• _Goal_
Repeat every line exactly, keeping the pictures out of the copy.

-------- Information provided

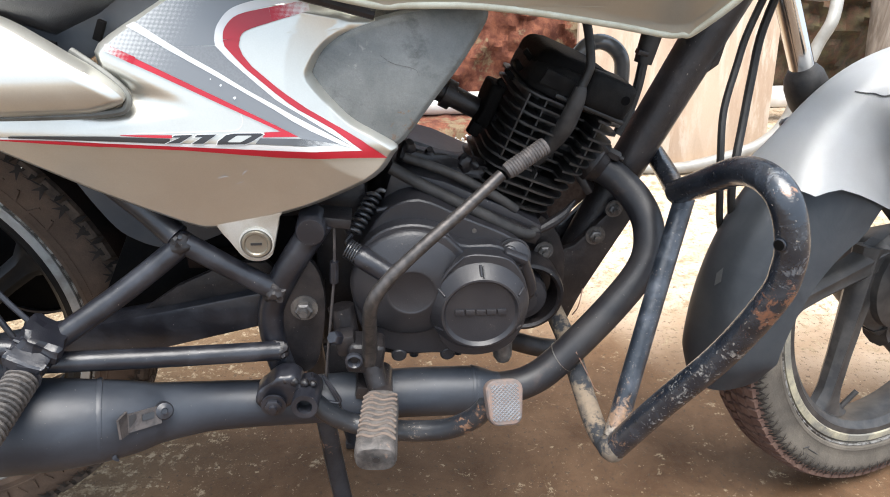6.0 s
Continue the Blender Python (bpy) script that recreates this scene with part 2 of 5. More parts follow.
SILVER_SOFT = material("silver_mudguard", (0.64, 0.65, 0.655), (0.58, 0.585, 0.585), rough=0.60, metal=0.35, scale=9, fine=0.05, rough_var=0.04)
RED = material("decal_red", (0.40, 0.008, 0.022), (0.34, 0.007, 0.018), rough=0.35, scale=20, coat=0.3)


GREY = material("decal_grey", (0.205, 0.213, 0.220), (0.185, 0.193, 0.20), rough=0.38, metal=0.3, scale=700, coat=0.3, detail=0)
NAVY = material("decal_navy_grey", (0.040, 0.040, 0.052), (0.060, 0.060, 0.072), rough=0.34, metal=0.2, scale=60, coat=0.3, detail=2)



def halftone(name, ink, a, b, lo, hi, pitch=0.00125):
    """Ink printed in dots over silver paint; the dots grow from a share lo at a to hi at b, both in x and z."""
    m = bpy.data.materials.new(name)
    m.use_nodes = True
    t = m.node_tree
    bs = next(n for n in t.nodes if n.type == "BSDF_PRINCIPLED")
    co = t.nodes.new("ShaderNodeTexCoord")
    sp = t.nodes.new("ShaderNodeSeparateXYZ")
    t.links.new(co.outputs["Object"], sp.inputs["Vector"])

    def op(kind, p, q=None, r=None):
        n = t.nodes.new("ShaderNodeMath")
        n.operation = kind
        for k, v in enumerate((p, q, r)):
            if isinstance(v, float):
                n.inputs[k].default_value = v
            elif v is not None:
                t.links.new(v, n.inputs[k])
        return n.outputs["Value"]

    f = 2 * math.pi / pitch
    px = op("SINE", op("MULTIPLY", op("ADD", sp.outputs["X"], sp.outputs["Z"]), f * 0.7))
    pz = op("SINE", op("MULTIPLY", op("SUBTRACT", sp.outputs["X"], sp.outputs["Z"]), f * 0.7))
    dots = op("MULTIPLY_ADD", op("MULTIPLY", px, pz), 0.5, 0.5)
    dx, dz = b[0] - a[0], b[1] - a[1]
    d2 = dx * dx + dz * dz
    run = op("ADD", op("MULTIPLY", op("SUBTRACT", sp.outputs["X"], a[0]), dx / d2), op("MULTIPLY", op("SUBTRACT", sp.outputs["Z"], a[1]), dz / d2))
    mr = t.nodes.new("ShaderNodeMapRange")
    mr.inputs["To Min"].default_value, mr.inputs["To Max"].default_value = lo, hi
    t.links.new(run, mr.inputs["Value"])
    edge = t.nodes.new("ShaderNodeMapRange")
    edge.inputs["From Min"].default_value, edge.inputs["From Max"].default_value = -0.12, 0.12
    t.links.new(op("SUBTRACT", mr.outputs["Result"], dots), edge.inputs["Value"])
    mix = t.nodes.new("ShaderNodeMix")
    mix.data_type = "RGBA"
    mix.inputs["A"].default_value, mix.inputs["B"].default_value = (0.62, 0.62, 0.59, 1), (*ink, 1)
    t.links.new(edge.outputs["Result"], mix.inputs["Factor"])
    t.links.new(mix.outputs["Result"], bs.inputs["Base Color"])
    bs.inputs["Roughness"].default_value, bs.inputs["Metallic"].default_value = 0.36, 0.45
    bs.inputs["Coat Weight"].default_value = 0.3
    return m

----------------

• _Solution below_
6.0 s
Continue the Blender Python (bpy) script that recreates this scene with part 2 of 5. More parts follow.
SILVER_SOFT = material("silver_mudguard", (0.64, 0.65, 0.655), (0.58, 0.585, 0.585), rough=0.60, metal=0.35, scale=9, fine=0.05, rough_var=0.04)
RED = material("decal_red", (0.40, 0.008, 0.022), (0.34, 0.007, 0.018), rough=0.35, scale=20, coat=0.3)


GREY = material("decal_grey", (0.205, 0.213, 0.220), (0.185, 0.193, 0.20), rough=0.38, metal=0.3, scale=700, coat=0.3, detail=0)
NAVY = material("decal_navy_grey", (0.040, 0.040, 0.052), (0.060, 0.060, 0.072), rough=0.34, metal=0.2, scale=60, coat=0.3, detail=2)



def halftone(name, ink, a, b, lo, hi, pitch=0.00125):
    """Ink printed in dots over silver paint; the dots grow from a share lo at a to hi at b, both in x and z."""
    m = bpy.data.materials.new(name)
    m.use_nodes = True
    t = m.node_tree
    bs = next(n for n in t.nodes if n.type == "BSDF_PRINCIPLED")
    co = t.nodes.new("ShaderNodeTexCoord")
    sp = t.nodes.new("ShaderNodeSeparateXYZ")
    t.links.new(co.outputs["Object"], sp.inputs["Vector"])

    def op(kind, p, q=None, r=None):
        n = t.nodes.new("ShaderNodeMath")
        n.operation = kind
        for k, v in enumerate((p, q, r)):
            if isinstance(v, float):
                n.inputs[k].default_value = v
            elif v is not None:
                t.links.new(v, n.inputs[k])
        return n.outputs["Value"]

    f = 2 * math.pi / pitch
    px = op("SINE", op("MULTIPLY", op("ADD", sp.outputs["X"], sp.outputs["Z"]), f * 0.7))
    pz = op("SINE", op("MULTIPLY", op("SUBTRACT", sp.outputs["X"], sp.outputs["Z"]), f * 0.7))
    dots = op("MULTIPLY_ADD", op("MULTIPLY", px, pz), 0.5, 0.5)
    dx, dz = b[0] - a[0], b[1] - a[1]
    d2 = dx * dx + dz * dz
    run = op("ADD", op("MULTIPLY", op("SUBTRACT", sp.outputs["X"], a[0]), dx / d2), op("MULTIPLY", op("SUBTRACT", sp.outputs["Z"], a[1]), dz / d2))
    mr = t.nodes.new("ShaderNodeMapRange")
    mr.inputs["To Min"].default_value, mr.inputs["To Max"].default_value = lo, hi
    t.links.new(run, mr.inputs["Value"])
    edge = t.nodes.new("ShaderNodeMapRange")
    edge.inputs["From Min"].default_value, edge.inputs["From Max"].default_value = -0.12, 0.12
    t.links.new(op("SUBTRACT", mr.outputs["Result"], dots), edge.inputs["Value"])
    mix = t.nodes.new("ShaderNodeMix")
    mix.data_type = "RGBA"
    mix.inputs["A"].default_value, mix.inputs["B"].default_value = (0.62, 0.62, 0.59, 1), (*ink, 1)
    t.links.new(edge.outputs["Result"], mix.inputs["Factor"])
    t.links.new(mix.outputs["Result"], bs.inputs["Base Color"])
    bs.inputs["Roughness"].default_value, bs.inputs["Metallic"].default_value = 0.36, 0.45
    bs.inputs["Coat Weight"].default_value = 0.3
    return m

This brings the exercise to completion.